**WHAT IS ASKED:**
Determine which lines contain the word "that", then copy those lines.
::: RECORD EXCERPTS :::
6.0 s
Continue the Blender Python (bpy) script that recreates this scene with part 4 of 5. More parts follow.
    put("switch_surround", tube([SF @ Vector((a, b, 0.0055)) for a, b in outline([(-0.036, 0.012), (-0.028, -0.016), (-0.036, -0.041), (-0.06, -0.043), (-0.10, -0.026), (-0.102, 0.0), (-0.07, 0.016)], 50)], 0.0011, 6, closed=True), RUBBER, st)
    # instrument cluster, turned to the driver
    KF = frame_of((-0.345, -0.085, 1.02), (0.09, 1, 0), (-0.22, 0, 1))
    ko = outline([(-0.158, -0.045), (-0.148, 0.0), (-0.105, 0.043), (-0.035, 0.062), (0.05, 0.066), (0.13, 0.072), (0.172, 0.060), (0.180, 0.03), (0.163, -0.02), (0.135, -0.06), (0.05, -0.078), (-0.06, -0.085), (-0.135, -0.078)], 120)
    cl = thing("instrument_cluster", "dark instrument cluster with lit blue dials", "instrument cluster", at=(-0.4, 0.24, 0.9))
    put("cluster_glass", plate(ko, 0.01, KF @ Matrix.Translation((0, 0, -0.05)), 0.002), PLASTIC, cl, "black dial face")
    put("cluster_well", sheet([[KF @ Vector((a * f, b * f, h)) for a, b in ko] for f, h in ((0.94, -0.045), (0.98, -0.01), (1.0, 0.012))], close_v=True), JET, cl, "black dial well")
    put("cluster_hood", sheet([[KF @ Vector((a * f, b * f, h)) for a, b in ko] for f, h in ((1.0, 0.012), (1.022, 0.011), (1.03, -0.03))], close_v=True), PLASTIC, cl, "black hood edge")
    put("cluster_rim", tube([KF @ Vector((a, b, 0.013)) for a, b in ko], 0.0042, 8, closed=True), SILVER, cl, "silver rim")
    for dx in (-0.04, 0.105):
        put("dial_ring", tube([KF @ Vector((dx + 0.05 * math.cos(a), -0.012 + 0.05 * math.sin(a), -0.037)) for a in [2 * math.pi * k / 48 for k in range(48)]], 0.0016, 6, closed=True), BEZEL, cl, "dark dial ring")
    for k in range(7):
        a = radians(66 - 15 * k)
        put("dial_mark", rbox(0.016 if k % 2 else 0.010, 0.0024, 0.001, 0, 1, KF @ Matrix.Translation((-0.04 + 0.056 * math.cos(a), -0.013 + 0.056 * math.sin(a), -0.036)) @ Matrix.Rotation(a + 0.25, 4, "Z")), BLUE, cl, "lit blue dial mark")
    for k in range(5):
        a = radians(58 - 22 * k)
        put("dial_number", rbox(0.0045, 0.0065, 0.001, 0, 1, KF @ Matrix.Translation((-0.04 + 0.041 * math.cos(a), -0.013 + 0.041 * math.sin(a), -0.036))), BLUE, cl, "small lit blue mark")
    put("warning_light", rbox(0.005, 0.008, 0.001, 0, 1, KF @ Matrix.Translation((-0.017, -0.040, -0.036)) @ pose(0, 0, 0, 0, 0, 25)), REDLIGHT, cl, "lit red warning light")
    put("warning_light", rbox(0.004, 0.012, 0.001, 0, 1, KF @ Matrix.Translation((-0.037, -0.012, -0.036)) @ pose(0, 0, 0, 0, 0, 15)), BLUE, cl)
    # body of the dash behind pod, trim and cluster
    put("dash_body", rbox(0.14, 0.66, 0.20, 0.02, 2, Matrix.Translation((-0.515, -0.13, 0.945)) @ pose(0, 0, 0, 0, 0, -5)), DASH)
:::
::: RECORD EXCERPTS :::
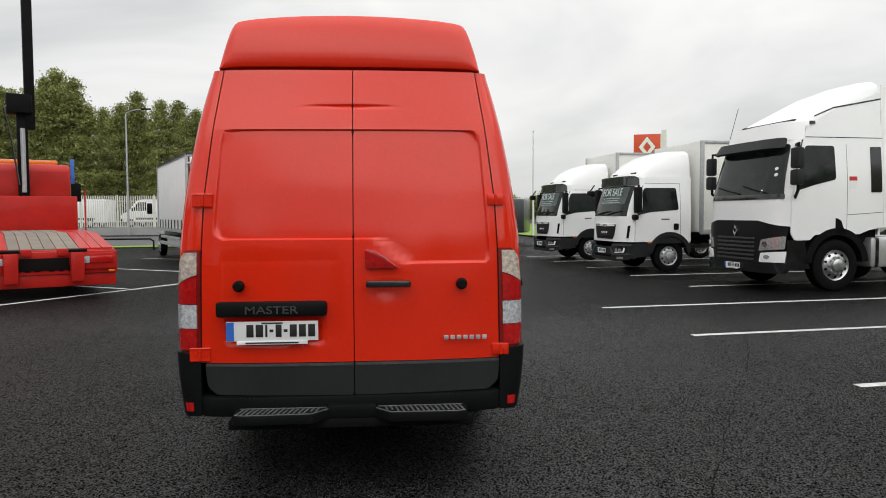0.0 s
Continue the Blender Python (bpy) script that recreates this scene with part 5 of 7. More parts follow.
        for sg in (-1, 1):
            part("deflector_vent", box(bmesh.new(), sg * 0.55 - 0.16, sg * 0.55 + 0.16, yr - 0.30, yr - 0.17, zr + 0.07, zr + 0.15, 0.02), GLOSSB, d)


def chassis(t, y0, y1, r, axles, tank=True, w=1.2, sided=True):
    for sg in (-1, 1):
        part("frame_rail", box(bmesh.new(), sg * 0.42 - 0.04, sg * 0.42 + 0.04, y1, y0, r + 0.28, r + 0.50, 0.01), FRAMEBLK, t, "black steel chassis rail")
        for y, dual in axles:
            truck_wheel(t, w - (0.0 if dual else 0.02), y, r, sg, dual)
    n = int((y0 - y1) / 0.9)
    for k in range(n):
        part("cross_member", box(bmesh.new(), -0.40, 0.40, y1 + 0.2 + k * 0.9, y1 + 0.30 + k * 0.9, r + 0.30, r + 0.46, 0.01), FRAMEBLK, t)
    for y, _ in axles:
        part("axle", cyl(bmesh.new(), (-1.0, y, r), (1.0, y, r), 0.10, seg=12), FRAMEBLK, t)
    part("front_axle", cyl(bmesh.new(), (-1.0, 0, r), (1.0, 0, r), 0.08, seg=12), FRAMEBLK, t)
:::
**TASK RESULT:**
Continue the Blender Python (bpy) script that recreates this scene with part 4 of 5. More parts follow.
Continue the Blender Python (bpy) script that recreates this scene with part 5 of 7. More parts follow.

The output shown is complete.